Firing the CSOs saves $900,000. That's a pittance, Gugliotta says, compared with the waste that went into the $48 million courthouse in Tallahassee known as the Taj Mahal.

"Why can't they sell two pictures from the Taj Mahal wall and fund us for another year?" Gugliotta asked.

• • •

Before the state juvenile detention center in East Hillsborough closed for good on June 30, its employees lingered at the place they used to call "work."

Even those on leave before starting new jobs came by to help pack up and reminisce. They laughed at their decision to keep the lights off during the day, and said they were trying to save the state money.

For three years, East Hillsborough was on the legislative chopping block. Its luck finally ran out in 2011.

Night supervisor Mike Gentry, 47, of Seffner, walked away from the offer of another state job that would have cut his pay and wiped out 200 hours of vacation time.

After more than five years on the job, Gentry was paid $29,743 a year.

He's applying for work elsewhere and considering possible jobs in the sheriff's offices in Pasco, Hillsborough and Polk counties.

He likes the challenge of steering troubled kids away from a life of misery. He's the kind of guy who notices when teens start to lose themselves in their thoughts as they rock back and forth in their seats, elbows cradled.

Gentry figured the center would have closed eventually, no matter who was governor. But he wished Scott showed a little more compassion for the plight of jettisoned state workers.

"He doesn't show too much emotion or empathy to people being laid off," Gentry said.

• • •

Columbus Wilson bought a house in Tallahassee four years ago. Now he worries he won't be able to make the mortgage payments.

After 19 years, Wilson finds himself unemployed, fired from his job as a data clerk at the Department of Highway Safety and Motor Vehicles.

His job, Fiscal Assistant II, paid $24,670 a year — after 19 years.

A 58-year-old disabled Army veteran, Wilson wonders why that wasn't considered.

"What upsets me is, I'm a veteran," Wilson said. "I thought I was supposed to have a veteran's preference."

He has gone on a couple of job interviews, but so far, nothing.

"Unemployment," Wilson said. "I was hoping I would get a job so I won't have to do that. I don't want to go on unemployment. It's not going to be enough. No way."

Wilson glances around his office at the Kirkman Building in Tallahassee and realizes he has been there longer than anybody else.
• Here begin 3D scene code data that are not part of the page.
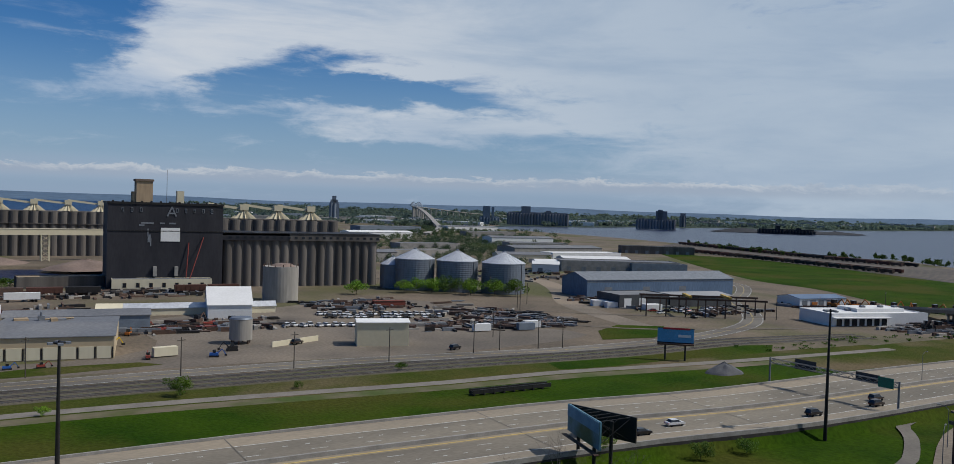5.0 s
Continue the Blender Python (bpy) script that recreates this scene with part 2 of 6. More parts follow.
YELLOWISH = mat("pale_yellow_steel", (0.62, 0.55, 0.38), (0.58, 0.51, 0.355), 0.12, 0.6, fine=8, gritty=0.035)
BLUESIDE = mat("blue_steel_siding", (0.13, 0.19, 0.28), (0.10, 0.155, 0.235), 0.1, 0.6, 0.0, fine=12, stretch=(1, 1, 0.3))
GREYSIDE = mat("grey_blue_siding", (0.20, 0.235, 0.27), (0.165, 0.195, 0.23), 0.3, 0.7, fine=12)
BRICK = mat("dark_red_brick", (0.175, 0.075, 0.055), (0.125, 0.057, 0.045), 0.25, 0.9, fine=14, c3=(0.14, 0.075, 0.055), bump=0.02)
BROWNROOF = mat("brown_gravel_roof", (0.084, 0.062, 0.055), (0.064, 0.049, 0.046), 0.12, 0.95, fine=16, c3=(0.125, 0.108, 0.096))
STONE_TRIM = mat("sandstone_trim", (0.20, 0.145, 0.11), (0.15, 0.11, 0.085), 0.5, 0.9)
GLASS = mat("dark_window_glass", (0.025, 0.03, 0.036), (0.018, 0.02, 0.025), 0.5, 0.12, spec=0.5)
DARK = mat("black_steel", (0.02, 0.02, 0.021), (0.03, 0.027, 0.025), 0.6, 0.55, 0.2)
GREYSTEEL = mat("grey_paint_steel", (0.22, 0.235, 0.25), (0.17, 0.18, 0.195), 0.5, 0.55, 0.2)
BARK = mat("grey_bark", (0.13, 0.105, 0.085), (0.08, 0.065, 0.055), 2.0, 0.95, fine=6)
TWIG = mat("bare_twig", (0.17, 0.145, 0.12), (0.11, 0.092, 0.078), 2.0, 0.95, fine=6)
PALE_TWIG = mat("pale_weathered_bough", (0.25, 0.215, 0.17), (0.17, 0.145, 0.115), 2.0, 0.95, fine=6)
LEAF = mat("fresh_leaves", (0.18, 0.29, 0.027), (0.08, 0.175, 0.02), 0.22, 0.7, spread=0.45, fine=5, thin=0.3)
LEAF3 = mat("young_yellow_leaves", (0.30, 0.36, 0.035), (0.19, 0.28, 0.025), 0.22, 0.7, spread=0.35, fine=5, thin=0.35)
# far silo grey, lifted in colour to imitate haze over the unlit faces
HAZYCONC = mat("hazy_grey_silo", (0.20, 0.205, 0.22), (0.15, 0.155, 0.17), 0.03, 0.9, fine=8, stretch=(1, 1, 0.2), spread=0.12)
LEAF2 = mat("dark_leaves", (0.10, 0.17, 0.02), (0.055, 0.115, 0.016), 0.22, 0.7, spread=0.4, fine=5, thin=0.25)
NEEDLE = mat("spruce_needles", (0.02, 0.05, 0.022), (0.012, 0.032, 0.015), 0.6, 0.8, spread=0.25)
# green of the farther trees, paled in the colour itself to suggest haze
HAZYGREEN = mat("hazy_woodland", (0.085, 0.125, 0.062), (0.058, 0.092, 0.055), 0.02, 0.95, fine=8, c3=(0.105, 0.14, 0.06), thin=0.6)
# lightened, greyed and made translucent so the colour carries the bay's haze
HAZYWOOD = mat("hazy_distant_woods", (0.135, 0.18, 0.145), (0.105, 0.148, 0.125), 0.02, 0.95, fine=8, c3=(0.14, 0.18, 0.12), thin=0.6)
# ridge woods tinted blue: distance haze is put into the base colour
HAZYHILL = mat("hazy_ridge_woods", (0.092, 0.145, 0.21), (0.078, 0.125, 0.185), 0.004, 1.0, fine=6)
DARKROOF = mat("dark_smooth_roof", (0.058, 0.06, 0.064), (0.044, 0.046, 0.05), 0.1, 0.75, fine=12)
RUBBLE = mat("limestone_heap", (0.38, 0.32, 0.27), (0.28, 0.235, 0.20), 0.08, 0.95, fine=10)
TACONITE = mat("brown_aggregate", (0.24, 0.175, 0.14), (0.175, 0.13, 0.105), 0.06, 0.95, fine=12)
COAL = mat("black_coal", (0.022, 0.023, 0.027), (0.034, 0.035, 0.04), 0.1, 0.9, fine=10)

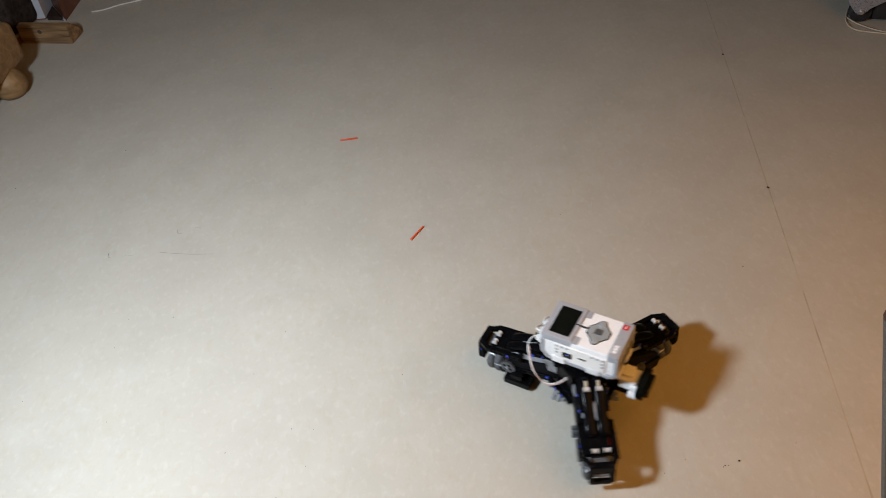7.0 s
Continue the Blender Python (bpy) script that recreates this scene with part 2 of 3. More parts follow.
floor = new("floor", bpy.data.meshes.new("floor"))
bm = box(bmesh.new(), (X0, Y0, -0.06), (X1, Y1, -0.0003))
bm.to_mesh(floor.data)
bm.free()
floor.data.materials.append(SUB)
tagged(floor, "beige marbled linoleum floor with a straight seam", "floor", kind="structure")
gap = 0.0014
for a, b in (((X0, seam_x(Y0) - gap), (X0, seam_x(Y1) - gap)), ((seam_x(Y0) + gap, X1), (seam_x(Y1) + gap, X1))):
    bm = bmesh.new()
    if a[0] == X0:
        o = [(X0, Y0), (a[1], Y0), (b[1], Y1), (X0, Y1)]
    else:
        o = [(a[0], Y0), (X1, Y0), (X1, Y1), (b[0], Y1)]
    prism(bm, o, -0.00025, 0.0)
    bmesh.ops.bevel(bm, geom=[e for e in bm.edges if all(abs(v.co.z) < 1e-6 for v in e.verts)], offset=0.0001, segments=1, affect="EDGES")
    part("linoleum_sheet", bm, LINO, floor)


def setting(name, lo, hi, material, label, category):
    me = bpy.data.meshes.new(name)
    bm = box(bmesh.new(), lo, hi)
    bm.to_mesh(me)
    bm.free()
    me.materials.append(material)
    return tagged(new(name, me), label, category, kind="structure")


W = 0.12
# unseen walls added to close the room, toned dark to limit bounced light
setting("wall_west", (X0 - W, Y0, -0.06), (X0, Y1, TOP), PLASTER, "plain dark beige plaster wall, added out of view", "wall")
setting("wall_east", (X1, Y0, -0.06), (X1 + W, Y1, TOP), PLASTER, "plain dark beige plaster wall, added out of view", "wall")
setting("wall_north", (X0 - W, Y1, -0.06), (X1 + W, Y1 + W, TOP), PLASTER, "plain dark beige plaster wall, added out of view", "wall")
setting("wall_south", (X0 - W, Y0 - W, -0.06), (X1 + W, Y0, TOP), PLASTER, "plain dark beige plaster wall, added out of view", "wall")
setting("ceiling", (X0 - W, Y0 - W, TOP), (X1 + W, Y1 + W, TOP + 0.1), CEIL, "plain white ceiling", "ceiling")


# ---- the robot ----
def thing(name, label, category, m=None, group=""):
    ob = new(name)
    if m is not None:
        ob.matrix_basis = m
    return tagged(ob, label, category, group)


robot = thing("wheeled_robot", "black plastic three-armed toy robot carrying a white control brick", "toy robot")
ZT = 0.165   # top of the control brick
ZB = 0.117   # its underside


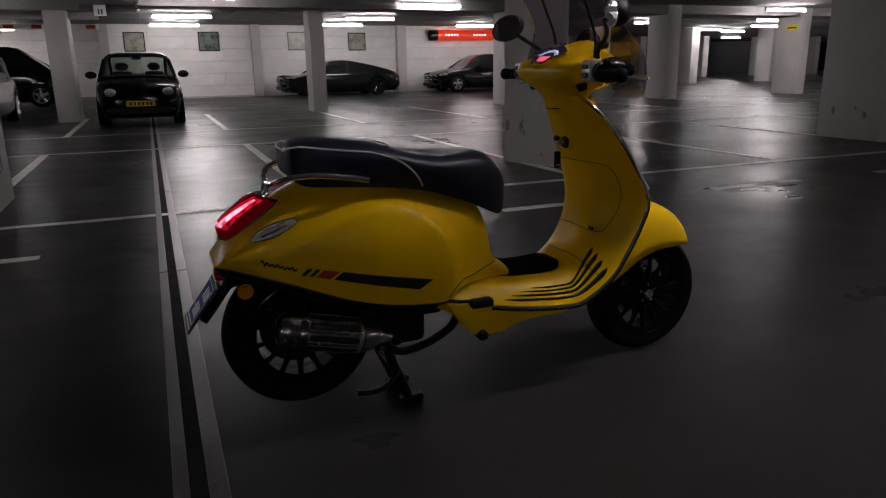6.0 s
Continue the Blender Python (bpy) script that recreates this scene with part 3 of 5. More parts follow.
ua, ub = at_z(0.535), at_z(0.765)
corner = [(-0.68, ub - 0.004), (-0.40, ub), (0, ub), (0.42, ub), (0.60, ub - 0.006), (0.69, ub - 0.03), (0.71, (ua + ub) / 2), (0.67, ua + 0.025), (0.6, ua + 0.006), (0.4, ua), (0, ua), (-0.4, ua), (-0.62, ua + 0.008), (-0.69, ua + 0.04), (-0.71, (ua + ub) / 2), (-0.70, ub - 0.03), (-0.68, ub - 0.004)]
line = spline([(u, -v, 0) for v, u in corner], 90)
inner_line("box_joint", [(p.x, p.y) for p in line], 0.0011)
inner_line("shield_joint", [(at_z(0.44) + 0.01 * abs(v), v * 0.9) for v in [-1 + 2 * k / 24 for k in range(25)]], 0.001)
p = inner(at_z(0.545), -0.5, 0.002)
part("box_badge", box(p.x - 0.004, p.x + 0.002, p.y - 0.017, p.y + 0.017, p.z - 0.006, p.z + 0.006, 0.002), BLACKTAPE, leg_shield, "dark box badge")
p = inner(at_z(0.825), -0.12)
part("lock", lathe([(0.0005, -0.012), (0.018, -0.012), (0.022, -0.004), (0.024, 0.01), (0.026, 0.03)], "x", 20, (p.x, p.y, p.z)), BLACKP, leg_shield, "black ignition lock")
part("lock_bezel", lathe([(0.024, -0.004), (0.03, -0.002), (0.034, 0.012), (0.036, 0.03)], "x", 24, (p.x, p.y, p.z)), YELLOW, leg_shield)
q = inner(at_z(0.835), 0.08)
part("bag_hook", lathe([(0.0005, -0.02), (0.009, -0.018), (0.01, -0.01), (0.006, 0.0), (0.008, 0.02)], "x", 14, (q.x, q.y, q.z)), BLACKP, leg_shield, "black bag hook")
key = part("ignition_key", box(p.x - 0.034, p.x - 0.008, p.y - 0.002, p.y + 0.002, p.z - 0.008, p.z + 0.008, 0.0015), STEEL, scooter, "steel ignition key")
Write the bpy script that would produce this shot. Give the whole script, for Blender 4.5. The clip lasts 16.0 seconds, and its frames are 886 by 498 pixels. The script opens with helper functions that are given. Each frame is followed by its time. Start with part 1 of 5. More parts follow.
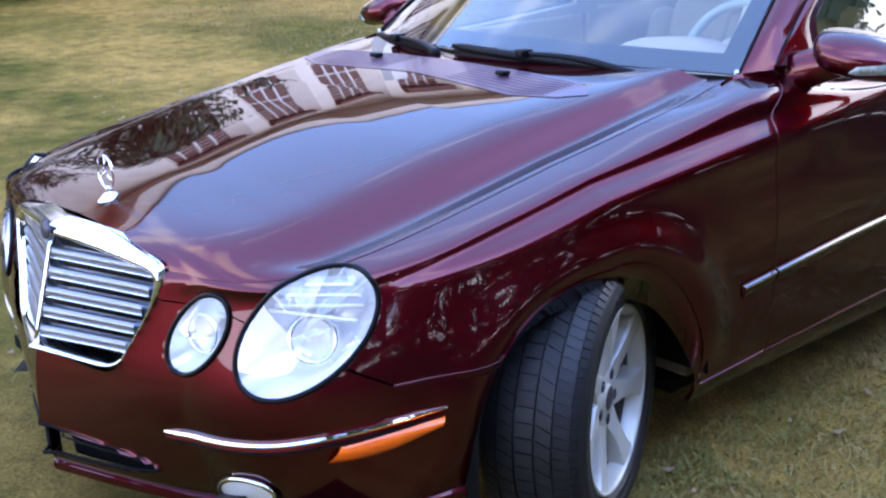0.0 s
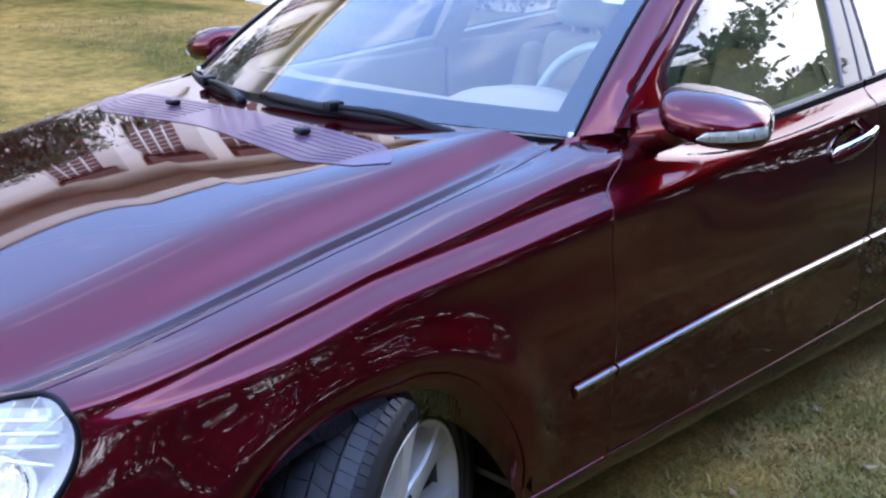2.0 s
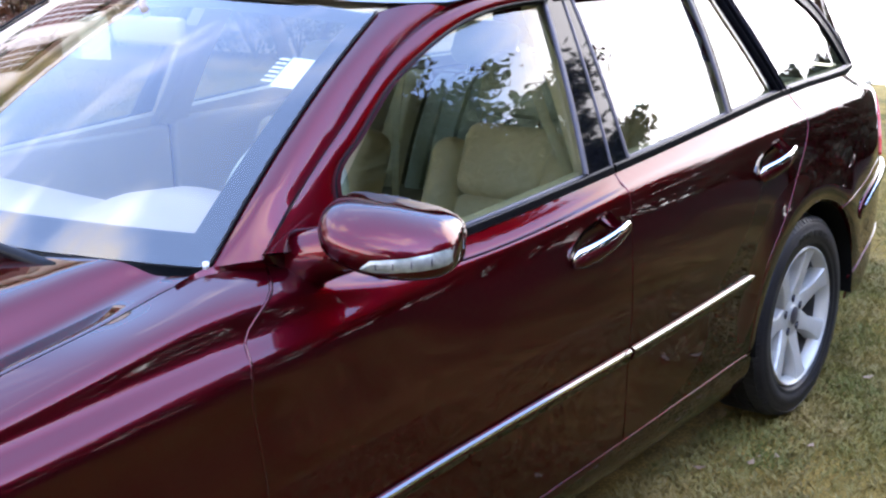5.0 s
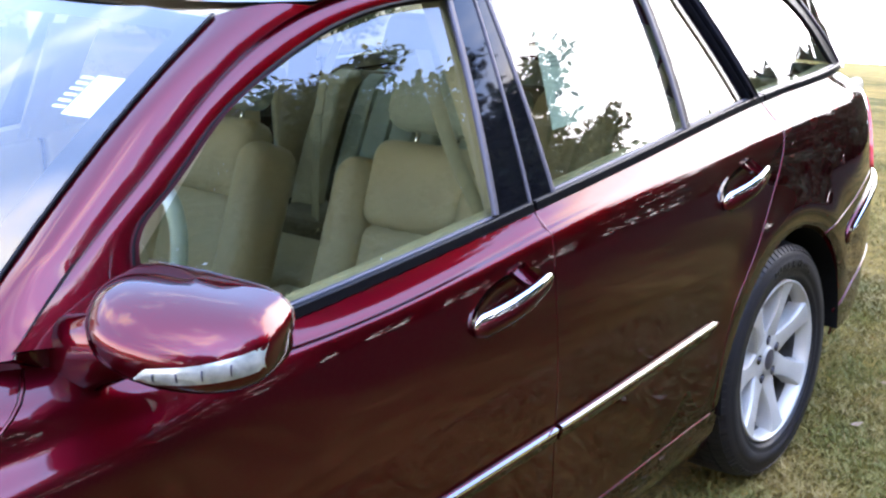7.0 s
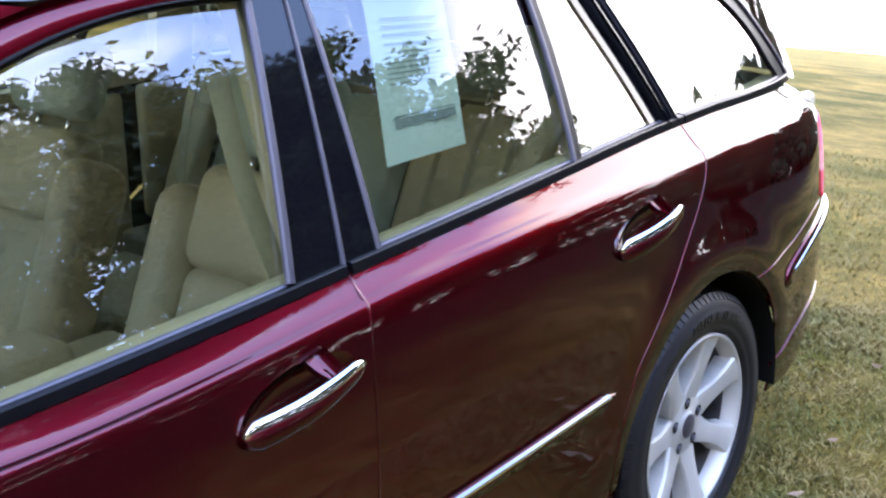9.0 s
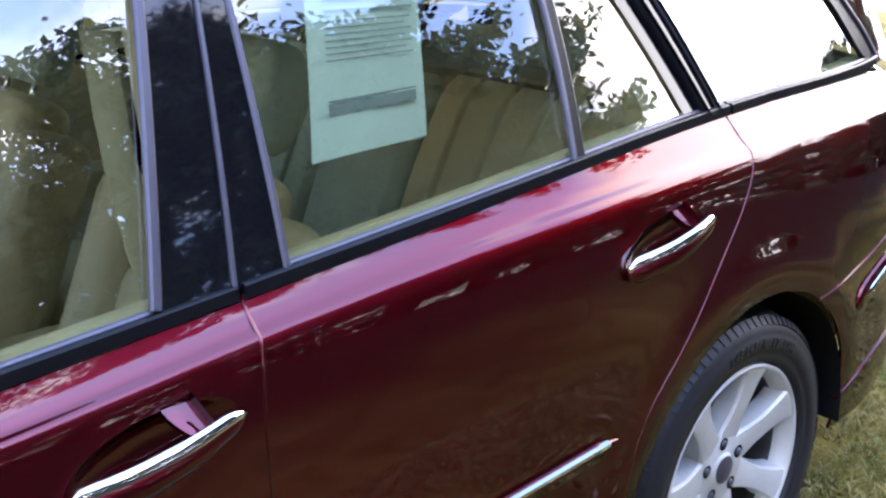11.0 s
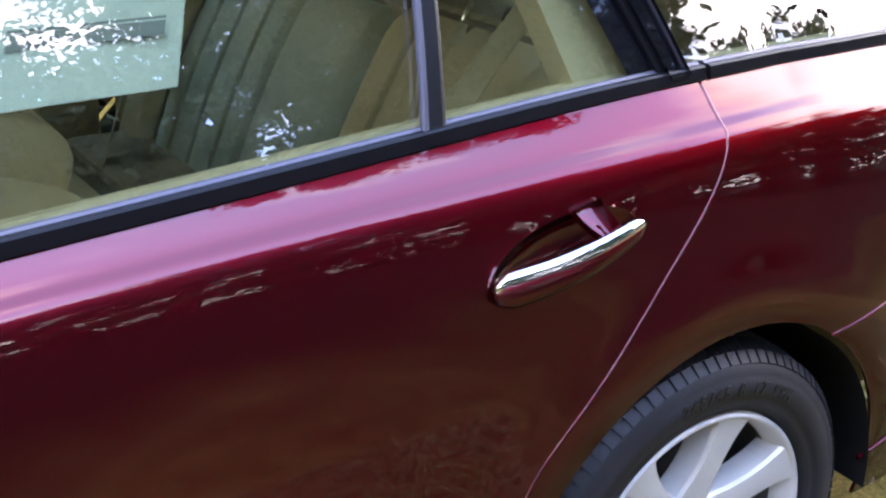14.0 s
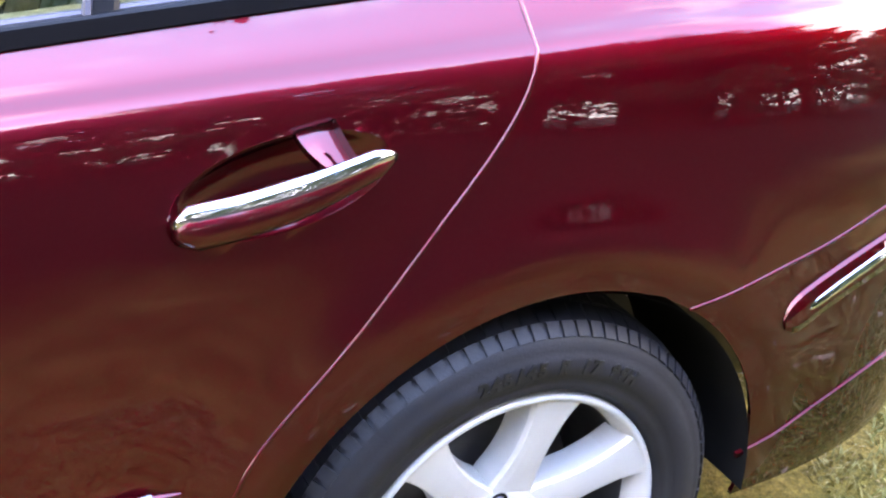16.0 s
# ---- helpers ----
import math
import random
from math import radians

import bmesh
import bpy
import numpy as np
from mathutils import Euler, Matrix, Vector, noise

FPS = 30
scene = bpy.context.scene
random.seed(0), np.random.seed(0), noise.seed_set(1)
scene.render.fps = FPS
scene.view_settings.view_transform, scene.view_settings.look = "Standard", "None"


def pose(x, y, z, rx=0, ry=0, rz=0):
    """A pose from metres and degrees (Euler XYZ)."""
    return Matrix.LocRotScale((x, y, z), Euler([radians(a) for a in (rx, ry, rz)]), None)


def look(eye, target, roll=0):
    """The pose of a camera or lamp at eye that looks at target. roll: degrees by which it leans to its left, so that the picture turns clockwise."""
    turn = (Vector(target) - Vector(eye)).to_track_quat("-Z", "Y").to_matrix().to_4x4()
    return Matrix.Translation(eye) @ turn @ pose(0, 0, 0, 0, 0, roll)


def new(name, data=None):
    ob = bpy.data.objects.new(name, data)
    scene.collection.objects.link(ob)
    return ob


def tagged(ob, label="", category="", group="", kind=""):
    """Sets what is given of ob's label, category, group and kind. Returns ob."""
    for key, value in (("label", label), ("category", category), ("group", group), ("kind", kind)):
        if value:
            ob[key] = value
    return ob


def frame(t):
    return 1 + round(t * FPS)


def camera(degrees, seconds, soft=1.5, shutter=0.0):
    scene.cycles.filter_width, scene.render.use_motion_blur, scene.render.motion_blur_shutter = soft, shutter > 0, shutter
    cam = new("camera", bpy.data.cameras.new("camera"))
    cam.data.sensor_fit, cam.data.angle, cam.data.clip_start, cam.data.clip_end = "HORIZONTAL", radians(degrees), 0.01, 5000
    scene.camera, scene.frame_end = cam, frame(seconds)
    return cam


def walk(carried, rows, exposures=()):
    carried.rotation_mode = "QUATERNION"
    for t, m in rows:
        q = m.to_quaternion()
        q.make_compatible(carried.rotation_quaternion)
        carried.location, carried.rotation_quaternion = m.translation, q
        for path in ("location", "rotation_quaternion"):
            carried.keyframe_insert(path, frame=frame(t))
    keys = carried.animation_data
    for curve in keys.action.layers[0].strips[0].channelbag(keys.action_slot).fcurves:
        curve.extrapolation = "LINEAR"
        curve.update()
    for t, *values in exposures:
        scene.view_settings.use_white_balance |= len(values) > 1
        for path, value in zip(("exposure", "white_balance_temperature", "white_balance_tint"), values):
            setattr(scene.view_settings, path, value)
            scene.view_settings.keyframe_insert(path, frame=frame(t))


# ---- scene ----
from mathutils.bvhtree import BVHTree

cam = camera(41.6, 16.0, soft=2.3)
PATH = [
    (0, (-1.848, -2.507, 1.492), (-0.612, -1.057, 0.885), -2.0),
    (0.5, (-1.735, -2.405, 1.503), (-0.439, -1.011, 0.891), -3.0),
    (1, (-1.635, -2.344, 1.501), (-0.285, -1.007, 0.876), -2.6),
    (1.5, (-1.453, -2.35, 1.503), (-0.121, -0.991, 0.886), -1.6),
    (2, (-1.28, -2.363, 1.518), (0.04, -0.984, 0.923), -0.8),
    (2.5, (-1.15, -2.299, 1.522), (0.208, -0.949, 0.946), -1.5),
    (3, (-1.041, -2.21, 1.531), (0.437, -0.982, 0.975), -1.9),
    (3.5, (-0.942, -2.181, 1.529), (0.571, -0.997, 0.973), -2.1),
    (4, (-0.796, -2.214, 1.525), (0.694, -0.982, 1.013), -1.2),
    (4.5, (-0.629, -2.25, 1.536), (0.852, -1.014, 1.011), -0.6),
    (4.7, (-0.59, -2.272, 1.533), (0.885, -1.028, 1.006), -1.1),
    (6.8, (0.002, -2.078, 1.527), (1.483, -0.859, 0.962), -0.9),
    (7, (0.045, -2.09, 1.521), (1.513, -0.853, 0.961), -1.4),
    (7.5, (0.161, -2.085, 1.525), (1.634, -0.864, 0.945), -1.6),
    (8, (0.333, -1.999, 1.52), (1.828, -0.8, 0.945), -1.4),
    (8.5, (0.463, -1.965, 1.516), (1.965, -0.778, 0.937), -1.8),
    (9, (0.626, -1.995, 1.511), (2.093, -0.771, 0.92), -0.2),
    (9.5, (0.712, -2.011, 1.509), (2.15, -0.758, 0.906), -0.5),
    (9.7, (0.75, -1.995, 1.503), (2.177, -0.737, 0.885), -0.3),
    (12, (1.297, -1.926, 1.454), (2.54, -0.508, 0.788), 0.4),
    (12.5, (1.398, -1.911, 1.431), (2.647, -0.506, 0.747), 0.1),
    (13, (1.55, -1.871, 1.408), (2.747, -0.422, 0.723), 0.8),
    (13.5, (1.64, -1.836, 1.402), (2.818, -0.384, 0.693), 0.8),
    (14, (1.727, -1.852, 1.394), (2.773, -0.328, 0.631), 1.6),
    (14.5, (1.873, -1.912, 1.377), (2.816, -0.344, 0.57), 2.6),
    (15, (1.976, -1.943, 1.363), (2.85, -0.352, 0.522), 0.7),
    (15.5, (2.082, -1.896, 1.325), (2.984, -0.333, 0.464), 2.3),
    (16, (2.186, -1.822, 1.31), (3.089, -0.275, 0.421), 4.2),
]
LIGHT = [(0.0, -0.45, 6000, 18), (2.0, -0.35, 6150, 18), (4.5, -0.25, 6750, 18), (7.5, 0.32, 6900, 18), (9.0, 0.20, 6800, 18), (12.0, 0.35, 6800, 20), (14.0, 0.55, 7000, 21), (15.5, 1.18, 7200, 21), (16.0, 1.38, 7250, 21)]
walk(cam, [(t, look(eye, target, roll)) for t, eye, target, roll in PATH], LIGHT)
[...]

So much for seniority.

But his last job evaluation was a 3 on a scale of 1 to 5. The state decided he was expendable.

"The department assessed each employee's knowledge, skill set and their abilities in deciding who would be best qualified to remain," said agency spokeswoman Ann Howard.

• • •

Ida Shuler thought she and her fellow clerks in the Department of Corrections would be spared as they moved to new downtown Tallahassee offices in early June.

After all, her boss gave her a shaded parking space and her own cubicle.

"I just knew we missed the radar," Shuler said.

It wouldn't last. Shuler, a 23-year-old senior at Florida A&M, and most of her fellow student-workers lost their part-time jobs.

They earned money for tuition, books, rent and not much else. Their entry-level, $8.50-an-hour jobs were easy targets for prison officials trying to trim costs.

Shuler's job was prepping files of released inmates for entry into a state database. Now she'll look for office and day care work while taking summer classes for her degree in elementary education.

"I've done retail and fast food and I really don't want to go back there," Shuler said.

She plans to graduate in the spring and may pursue graduate school at the University of South Florida so she can become a principal.

As she watched other laid off workers cry at their desks, Shuler realized she's better off than some of them.

"Some have families they are taking care of off what we were making," she said. "This is their life."